* [DO THIS]
Return the material exactly as supplied, apart from the pictures, which are omitted.

* [INFORMATION SUPPLIED]
▼
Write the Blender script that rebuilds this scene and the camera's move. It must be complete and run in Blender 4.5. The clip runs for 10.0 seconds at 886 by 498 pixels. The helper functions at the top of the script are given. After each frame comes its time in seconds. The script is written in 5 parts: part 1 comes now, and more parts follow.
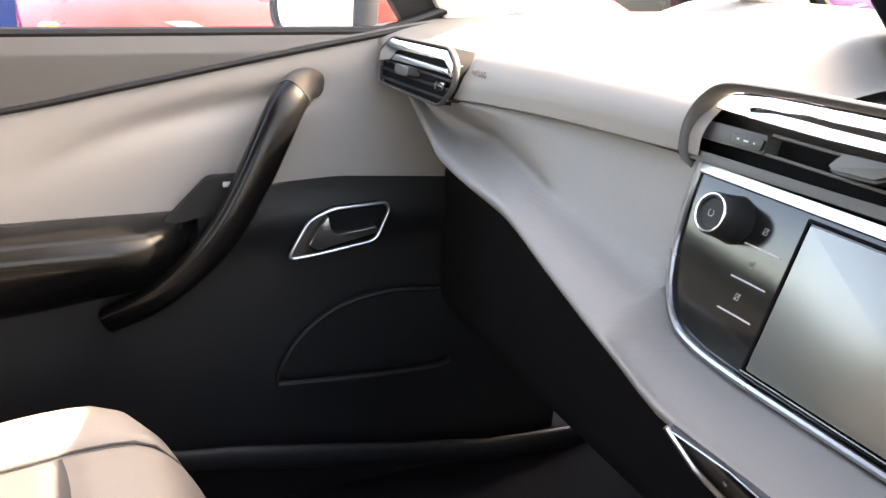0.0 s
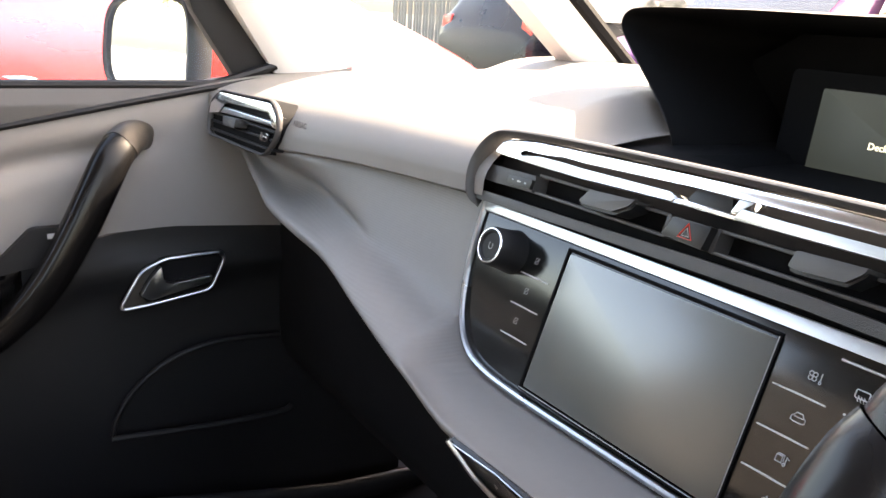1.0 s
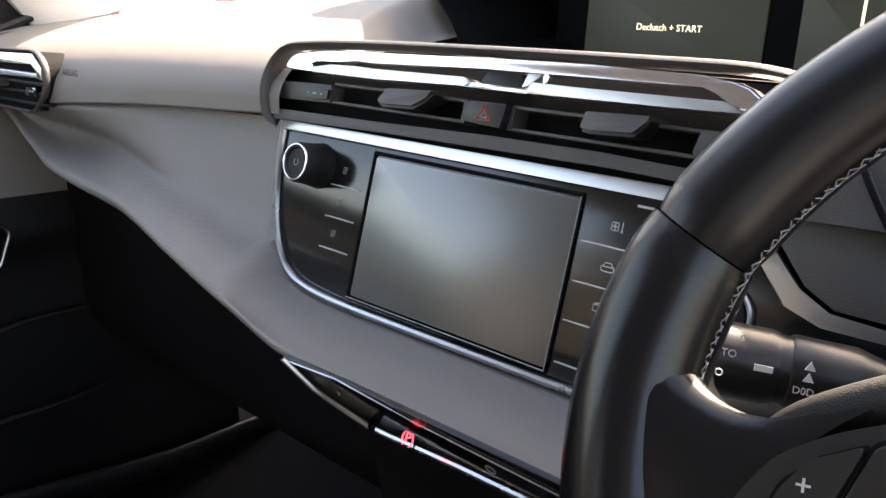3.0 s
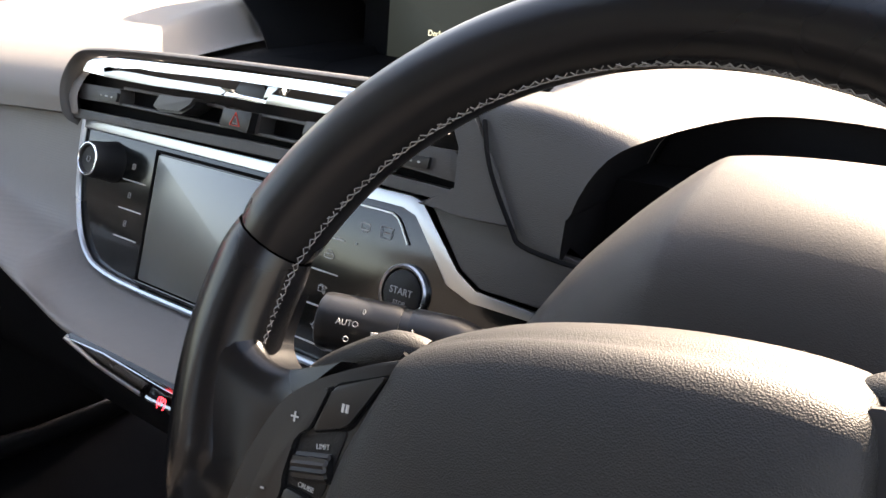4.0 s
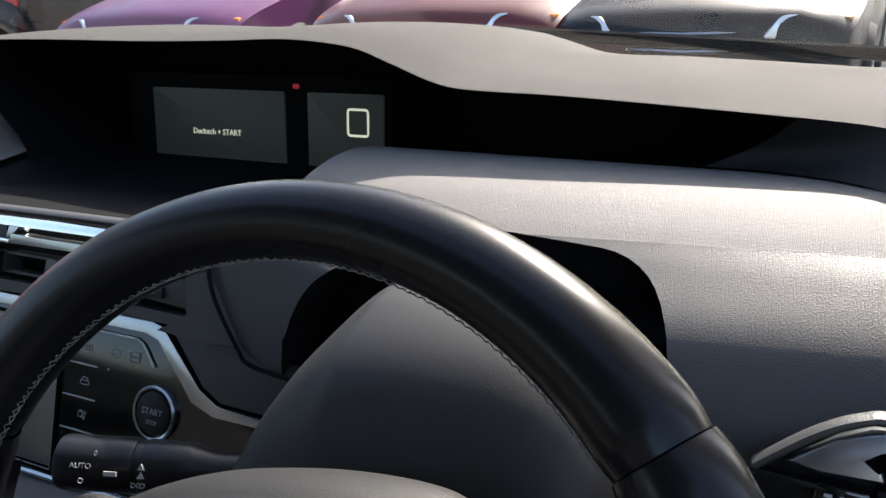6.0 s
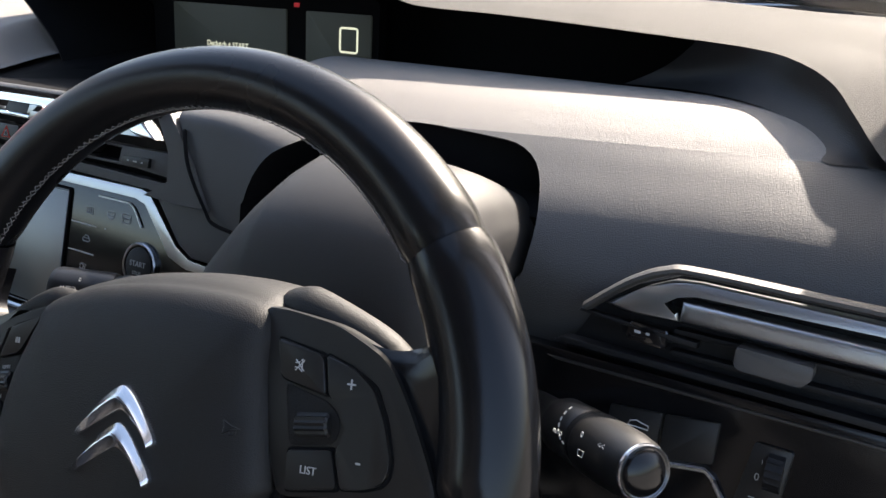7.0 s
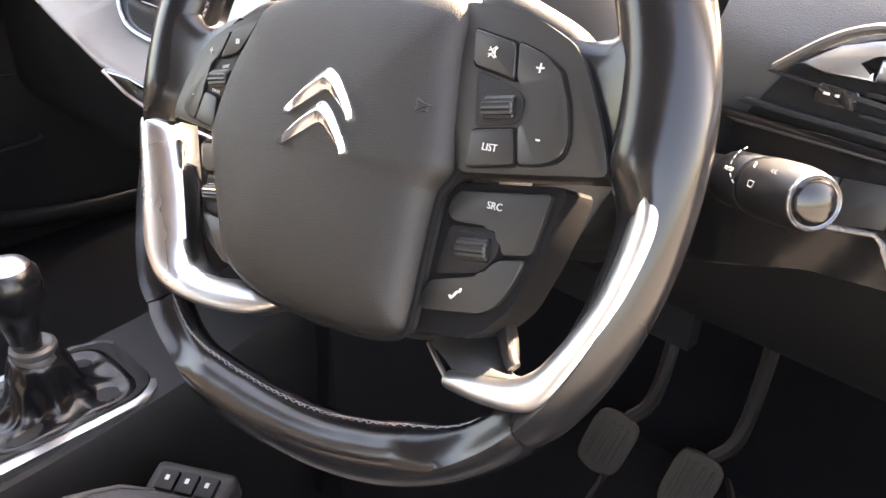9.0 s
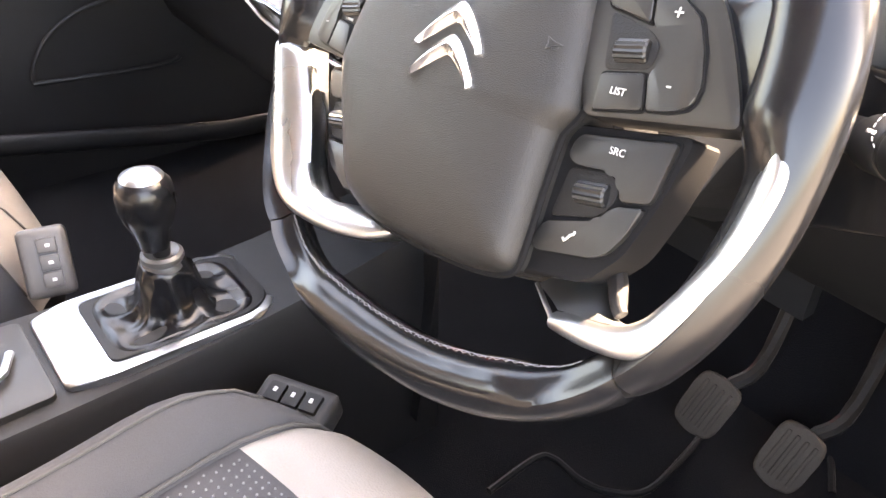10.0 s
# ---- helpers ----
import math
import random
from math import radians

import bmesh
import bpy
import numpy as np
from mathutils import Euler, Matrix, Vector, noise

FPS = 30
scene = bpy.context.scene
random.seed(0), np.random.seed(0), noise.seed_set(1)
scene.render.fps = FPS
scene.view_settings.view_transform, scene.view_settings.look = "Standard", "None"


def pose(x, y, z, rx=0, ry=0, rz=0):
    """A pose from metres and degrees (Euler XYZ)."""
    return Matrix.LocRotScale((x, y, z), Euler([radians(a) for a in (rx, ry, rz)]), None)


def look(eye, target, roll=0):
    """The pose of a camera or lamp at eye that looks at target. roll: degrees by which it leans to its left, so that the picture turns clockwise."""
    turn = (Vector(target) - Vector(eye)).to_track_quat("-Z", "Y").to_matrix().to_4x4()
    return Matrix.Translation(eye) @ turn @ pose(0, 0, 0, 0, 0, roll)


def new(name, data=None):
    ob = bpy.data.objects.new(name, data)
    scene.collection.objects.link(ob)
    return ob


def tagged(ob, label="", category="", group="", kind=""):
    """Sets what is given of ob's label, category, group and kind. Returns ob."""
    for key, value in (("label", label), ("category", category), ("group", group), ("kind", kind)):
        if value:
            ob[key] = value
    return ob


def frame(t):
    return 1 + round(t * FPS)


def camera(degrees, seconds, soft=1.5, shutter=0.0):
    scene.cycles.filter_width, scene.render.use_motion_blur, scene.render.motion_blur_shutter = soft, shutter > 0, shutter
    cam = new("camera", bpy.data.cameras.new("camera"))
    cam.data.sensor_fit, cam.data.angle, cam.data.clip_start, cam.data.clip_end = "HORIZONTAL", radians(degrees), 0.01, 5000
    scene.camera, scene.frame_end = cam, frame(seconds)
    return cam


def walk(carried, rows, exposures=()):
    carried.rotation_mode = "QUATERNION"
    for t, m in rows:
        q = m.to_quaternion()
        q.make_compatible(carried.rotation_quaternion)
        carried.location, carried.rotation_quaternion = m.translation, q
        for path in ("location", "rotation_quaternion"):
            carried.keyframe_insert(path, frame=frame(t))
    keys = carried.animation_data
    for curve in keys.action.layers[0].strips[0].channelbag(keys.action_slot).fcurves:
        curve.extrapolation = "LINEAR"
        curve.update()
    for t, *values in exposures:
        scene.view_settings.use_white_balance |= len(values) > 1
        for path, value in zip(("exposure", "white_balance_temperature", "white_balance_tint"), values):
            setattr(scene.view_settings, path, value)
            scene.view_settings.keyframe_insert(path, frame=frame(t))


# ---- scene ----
cam = camera(55.5, 10.0)
PATH = [
    (0, (0.245, 0.071, 1.08), (-1.465, 0.845, 0.39), 2.3),
    (0.5, (0.283, 0.087, 1.078), (-1.36, 1.041, 0.453), 3.2),
    (1, (0.306, 0.095, 1.083), (-1.302, 1.147, 0.531), 3.4),
    (1.5, (0.326, 0.099, 1.083), (-1.195, 1.285, 0.551), 3.5),
    (2, (0.3, 0.09, 1.062), (-1.11, 1.393, 0.502), 1.9),
    (2.2, (0.291, 0.089, 1.061), (-1.091, 1.407, 0.467), 0.5),
    (3.3, (0.342, 0.097, 1.057), (-0.945, 1.474, 0.387), -1.1),
    (3.5, (0.373, 0.101, 1.062), (-0.907, 1.481, 0.387), -0.8),
    (4, (0.44, 0.113, 1.088), (-0.717, 1.58, 0.375), 0.1),
    (4.5, (0.454, 0.133, 1.1), (-0.488, 1.73, 0.35), -1.4),
    (5, (0.478, 0.137, 1.126), (-0.42, 1.781, 0.425), -3.2),
    (5.2, (0.491, 0.136, 1.124), (-0.417, 1.795, 0.475), -3.9),
    (6.3, (0.549, 0.116, 1.156), (-0.32, 1.787, 0.482), -2.2),
    (6.5, (0.578, 0.109, 1.152), (-0.308, 1.764, 0.462), -1.5),
    (7, (0.628, 0.078, 1.138), (-0.332, 1.656, 0.37), -0.4),
    (7.5, (0.65, 0.04, 1.11), (-0.351, 1.556, 0.273), 0.6),
    (8, (0.657, 0.044, 1.092), (-0.369, 1.518, 0.213), 1.0),
    (8.5, (0.656, 0.043, 1.081), (-0.436, 1.438, 0.153), 1.1),
    (9, (0.652, 0.03, 1.075), (-0.531, 1.299, 0.081), 1.5),
    (9.5, (0.646, 0.018, 1.068), (-0.629, 1.097, -0.032), 2.2),
    (9.8, (0.649, 0.018, 1.07), (-0.648, 1.044, -0.055), 2.3),
    (10, (0.654, 0.025, 1.074), (-0.648, 1.058, -0.038), 2.0),
]
EXPOSURES = [(0.0, 4.98, 8900, 17), (1.0, 4.50, 8600, 17), (2.0, 3.93, 8300, 17), (3.5, 4.0, 8600, 17), (4.5, 3.72, 7600, 15), (5.0, 3.32, 6900, 11), (6.3, 2.24, 6600, 11), (7.0, 2.80, 7000, 13), (7.5, 3.62, 7300, 13), (8.5, 5.00, 9300, 19), (9.5, 5.88, 9700, 21), (10.0, 6.20, 9800, 21)]
walk(cam, [(t, look(eye, target, roll)) for t, eye, target, roll in PATH], EXPOSURES)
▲
* [FINAL RESULT]
Write the Blender script that rebuilds this scene and the camera's move. It must be complete and run in Blender 4.5. The clip runs for 10.0 seconds at 886 by 498 pixels. The helper functions at the top of the script are given. After each frame comes its time in seconds. The script is written in 5 parts: part 1 comes now, and more parts follow.
0.0 s
1.0 s
3.0 s
4.0 s
6.0 s
7.0 s
9.0 s
10.0 s
# ---- helpers ----
import math
import random
from math import radians

import bmesh
import bpy
import numpy as np
from mathutils import Euler, Matrix, Vector, noise

FPS = 30
scene = bpy.context.scene
random.seed(0), np.random.seed(0), noise.seed_set(1)
scene.render.fps = FPS
scene.view_settings.view_transform, scene.view_settings.look = "Standard", "None"


def pose(x, y, z, rx=0, ry=0, rz=0):
    """A pose from metres and degrees (Euler XYZ)."""
    return Matrix.LocRotScale((x, y, z), Euler([radians(a) for a in (rx, ry, rz)]), None)


def look(eye, target, roll=0):
    """The pose of a camera or lamp at eye that looks at target. roll: degrees by which it leans to its left, so that the picture turns clockwise."""
    turn = (Vector(target) - Vector(eye)).to_track_quat("-Z", "Y").to_matrix().to_4x4()
    return Matrix.Translation(eye) @ turn @ pose(0, 0, 0, 0, 0, roll)


def new(name, data=None):
    ob = bpy.data.objects.new(name, data)
    scene.collection.objects.link(ob)
    return ob


def tagged(ob, label="", category="", group="", kind=""):
    """Sets what is given of ob's label, category, group and kind. Returns ob."""
    for key, value in (("label", label), ("category", category), ("group", group), ("kind", kind)):
        if value:
            ob[key] = value
    return ob


def frame(t):
    return 1 + round(t * FPS)


def camera(degrees, seconds, soft=1.5, shutter=0.0):
    scene.cycles.filter_width, scene.render.use_motion_blur, scene.render.motion_blur_shutter = soft, shutter > 0, shutter
    cam = new("camera", bpy.data.cameras.new("camera"))
    cam.data.sensor_fit, cam.data.angle, cam.data.clip_start, cam.data.clip_end = "HORIZONTAL", radians(degrees), 0.01, 5000
    scene.camera, scene.frame_end = cam, frame(seconds)
    return cam


def walk(carried, rows, exposures=()):
    carried.rotation_mode = "QUATERNION"
    for t, m in rows:
        q = m.to_quaternion()
        q.make_compatible(carried.rotation_quaternion)
        carried.location, carried.rotation_quaternion = m.translation, q
        for path in ("location", "rotation_quaternion"):
            carried.keyframe_insert(path, frame=frame(t))
    keys = carried.animation_data
    for curve in keys.action.layers[0].strips[0].channelbag(keys.action_slot).fcurves:
        curve.extrapolation = "LINEAR"
        curve.update()
    for t, *values in exposures:
        scene.view_settings.use_white_balance |= len(values) > 1
        for path, value in zip(("exposure", "white_balance_temperature", "white_balance_tint"), values):
            setattr(scene.view_settings, path, value)
            scene.view_settings.keyframe_insert(path, frame=frame(t))


# ---- scene ----
cam = camera(55.5, 10.0)
PATH = [
    (0, (0.245, 0.071, 1.08), (-1.465, 0.845, 0.39), 2.3),
    (0.5, (0.283, 0.087, 1.078), (-1.36, 1.041, 0.453), 3.2),
    (1, (0.306, 0.095, 1.083), (-1.302, 1.147, 0.531), 3.4),
    (1.5, (0.326, 0.099, 1.083), (-1.195, 1.285, 0.551), 3.5),
    (2, (0.3, 0.09, 1.062), (-1.11, 1.393, 0.502), 1.9),
    (2.2, (0.291, 0.089, 1.061), (-1.091, 1.407, 0.467), 0.5),
    (3.3, (0.342, 0.097, 1.057), (-0.945, 1.474, 0.387), -1.1),
    (3.5, (0.373, 0.101, 1.062), (-0.907, 1.481, 0.387), -0.8),
    (4, (0.44, 0.113, 1.088), (-0.717, 1.58, 0.375), 0.1),
    (4.5, (0.454, 0.133, 1.1), (-0.488, 1.73, 0.35), -1.4),
    (5, (0.478, 0.137, 1.126), (-0.42, 1.781, 0.425), -3.2),
    (5.2, (0.491, 0.136, 1.124), (-0.417, 1.795, 0.475), -3.9),
    (6.3, (0.549, 0.116, 1.156), (-0.32, 1.787, 0.482), -2.2),
    (6.5, (0.578, 0.109, 1.152), (-0.308, 1.764, 0.462), -1.5),
    (7, (0.628, 0.078, 1.138), (-0.332, 1.656, 0.37), -0.4),
    (7.5, (0.65, 0.04, 1.11), (-0.351, 1.556, 0.273), 0.6),
    (8, (0.657, 0.044, 1.092), (-0.369, 1.518, 0.213), 1.0),
    (8.5, (0.656, 0.043, 1.081), (-0.436, 1.438, 0.153), 1.1),
    (9, (0.652, 0.03, 1.075), (-0.531, 1.299, 0.081), 1.5),
    (9.5, (0.646, 0.018, 1.068), (-0.629, 1.097, -0.032), 2.2),
    (9.8, (0.649, 0.018, 1.07), (-0.648, 1.044, -0.055), 2.3),
    (10, (0.654, 0.025, 1.074), (-0.648, 1.058, -0.038), 2.0),
]
EXPOSURES = [(0.0, 4.98, 8900, 17), (1.0, 4.50, 8600, 17), (2.0, 3.93, 8300, 17), (3.5, 4.0, 8600, 17), (4.5, 3.72, 7600, 15), (5.0, 3.32, 6900, 11), (6.3, 2.24, 6600, 11), (7.0, 2.80, 7000, 13), (7.5, 3.62, 7300, 13), (8.5, 5.00, 9300, 19), (9.5, 5.88, 9700, 21), (10.0, 6.20, 9800, 21)]
walk(cam, [(t, look(eye, target, roll)) for t, eye, target, roll in PATH], EXPOSURES)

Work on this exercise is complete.